▸ **Records for the exercise**
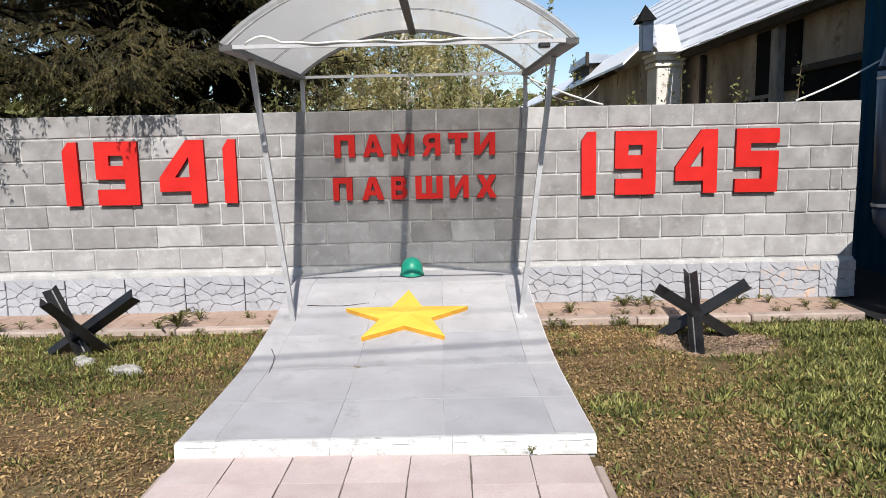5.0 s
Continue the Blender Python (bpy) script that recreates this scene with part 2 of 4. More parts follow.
def ground_material():
    m, nt, b = nodes_of("soil_and_turf")
    broad = noise_node(nt, 0.9, 6)
    mid = noise_node(nt, 7, 6)
    fine = noise_node(nt, 60, 4)
    soil = ramp(nt, mid, [(0.3, (0.095, 0.063, 0.035)), (0.7, (0.26, 0.178, 0.102))])
    turf = ramp(nt, fine, [(0.3, (0.045, 0.06, 0.02)), (0.7, (0.13, 0.135, 0.05))])
    f = ramp(nt, maths(nt, "ADD", maths(nt, "MULTIPLY", broad, 0.6), maths(nt, "MULTIPLY", mid, 0.4)), [(0.46, (0, 0, 0)), (0.60, (1, 1, 1))])
    col = mix(nt, f, soil, turf)
    col = mix(nt, 0.7, col, ramp(nt, fine, [(0.3, (0.6, 0.6, 0.6)), (0.7, (1.3, 1.3, 1.3))]), "MULTIPLY")
    link(nt, col, b.inputs["Base Color"])
    b.inputs["Roughness"].default_value = 1.0
    b.inputs["Specular IOR Level"].default_value = 0.1
    bump(nt, b, maths(nt, "ADD", mid, maths(nt, "MULTIPLY", fine, 0.6)), 0.8, 0.02)
    return m


M_GROUND = ground_material()


def poly_material():
    """Milky twin-wall polycarbonate: a sheet that lets part of the light through."""
    m, nt, b = nodes_of("polycarbonate")
    b.inputs["Base Color"].default_value = (0.88, 0.88, 0.88, 1)
    b.inputs["Roughness"].default_value = 0.2
    ribs = nt.nodes.new("ShaderNodeTexWave")
    ribs.inputs["Scale"].default_value, ribs.inputs["Distortion"].default_value = 16, 0.0
    ribs.bands_direction = "Y"
    tc = nt.nodes.new("ShaderNodeTexCoord")
    link(nt, tc.outputs["Object"], ribs.inputs["Vector"])
    bump(nt, b, ribs.outputs["Fac"], 0.15, 0.002)
    tl = nt.nodes.new("ShaderNodeBsdfTranslucent")
    tl.inputs[0].default_value = (0.80, 0.795, 0.79, 1)
    tp = nt.nodes.new("ShaderNodeBsdfTransparent")
    tp.inputs[0].default_value = (0.985, 0.975, 0.95, 1)
    a = nt.nodes.new("ShaderNodeMixShader")
    a.inputs[0].default_value = 0.80
    link(nt, b.outputs[0], a.inputs[1])
    link(nt, tl.outputs[0], a.inputs[2])
    c = nt.nodes.new("ShaderNodeMixShader")
    c.inputs[0].default_value = 0.60
    link(nt, a.outputs[0], c.inputs[1])
    link(nt, tp.outputs[0], c.inputs[2])
    link(nt, c.outputs[0], nt.nodes["Material Output"].inputs[0])
    return m


M_POLY = poly_material()


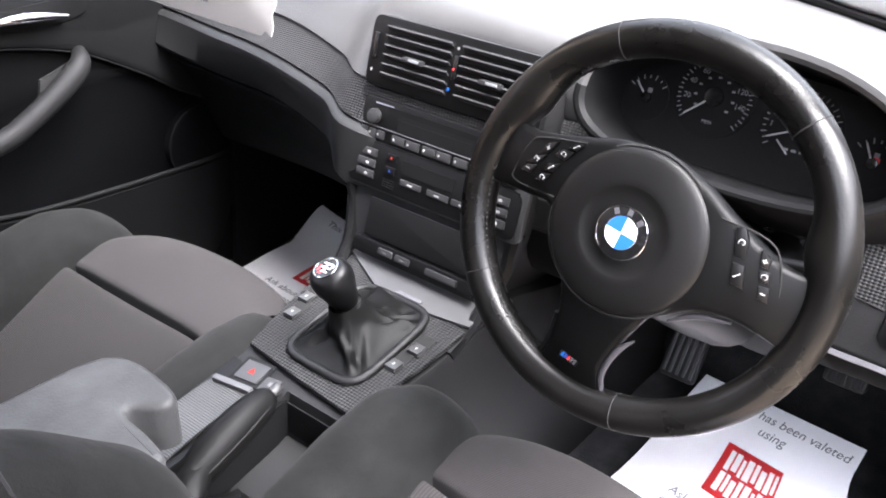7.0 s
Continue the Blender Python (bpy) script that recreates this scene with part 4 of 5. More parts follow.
for s in (-1, 1):
    rows = [(s * a[0], a[1], b[0], b[1], spoke_h(a[0]), d) for a, b, d in zip(TOPS, SIDE[s], (0.022, 0.022, 0.022, 0.020, 0.016, 0.010))]
    sp_ = spoke(rows, SPOKE, "spoke", "black plastic spoke with buttons")
    for n_key, q in enumerate(KEYS_L if s < 0 else KEYS_R):
        b = part("button", on_spoke(q, 0.0042, -0.0015, 0.0014), BUTTON, sp_)
        c = (sum(p[0] for p in q) / len(q), sum(p[1] for p in q) / len(q))
        sign = (MARKS_L if s < 0 else MARKS_R)[n_key]
        if sign in "+-":
            part("button_mark", on_spoke(rrect(0.0042, 0.0008, 0.0003, at=c), 0.0003, 0.0028, 0), NEEDLE, b)
        if sign == "+":
            part("button_mark", on_spoke(rrect(0.0008, 0.0042, 0.0003, at=c), 0.0003, 0.0027, 0), NEEDLE, b)
        if sign == "o":
            arc = [(c[0] + 0.0024 * math.cos(f), c[1] + 0.0020 * math.sin(f)) for f in [radians(-60 + 40 * i) for i in range(8)]]
            part("button_mark", tube([on_wheel(u, v, spoke_h(u) + 0.0029).translation for u, v in arc], 0.0004, 5, 2), NEEDLE, b)
        if sign == "/":
            part("button_mark", tube([on_wheel(c[0] + d, c[1] + 1.1 * d, spoke_h(c[0] + d) + 0.0029).translation for d in (-0.002, 0.0, 0.002)], [0.0009, 0.0004, 0.0009], 5, 3), NEEDLE, b)
    edge = [(-0.0665, 0.050), (-0.105, 0.037), (-0.121, 0.026), (-0.1255, 0.0), (-0.120, -0.012), (-0.074, -0.005)] if s < 0 else [(0.0652, 0.0486), (0.098, 0.0505), (0.1154, 0.0433), (0.128, 0.020), (0.1330, -0.0015), (0.1270, -0.0100), (0.0842, -0.0110)]
    part("panel_joint", tube([on_wheel(u, v, spoke_h(u) + 0.0004).translation for u, v in edge], 0.0008, 5, 5), SEAM, sp_)
low = spoke([(-0.046, -0.050, 0.050, -0.050, 0.0300, 0.02), (-0.034, -0.072, 0.041, -0.075, 0.0285, 0.02), (-0.026, -0.099, 0.033, -0.099, 0.0235, 0.018), (-0.025, -0.125, 0.029, -0.125, 0.0165, 0.016), (-0.033, -0.152, 0.037, -0.152, 0.004, 0.010)], SPOKE, "lower_spoke", "black lower spoke with a small striped badge")
# Pale violet grey paints the light caught along the spokes' edges.
part("spoke_edge", tube([on_wheel(0.038, -0.150, 0.000).translation, on_wheel(0.031, -0.126, 0.010).translation, on_wheel(0.036, -0.099, 0.0165).translation, on_wheel(0.046, -0.082, 0.018).translation], [0.002, 0.0030, 0.0030, 0.0008], 10, 6), SPOKE_GLINT, low, "spoke edge with its light painted grey")
part("spoke_edge", tube([on_wheel(0.062, -0.052, 0.016).translation, on_wheel(0.082, -0.0350, 0.016).translation, on_wheel(0.108, -0.0265, 0.012).translation], [0.0010, 0.0030, 0.0012], 10, 6), SPOKE_GLINT, low, "spoke edge with its light painted grey")
part("spoke_edge", tube([on_wheel(-0.034, -0.150, 0.000).translation, on_wheel(-0.028, -0.126, 0.008).translation, on_wheel(-0.029, -0.099, 0.013).translation], 0.0035, 8, 6), PLASTIC, low)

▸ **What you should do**
From the entries, report each line that includes the word "script".

▸ **Result of the exercise**
Continue the Blender Python (bpy) script that recreates this scene with part 2 of 4. More parts follow.
Continue the Blender Python (bpy) script that recreates this scene with part 4 of 5. More parts follow.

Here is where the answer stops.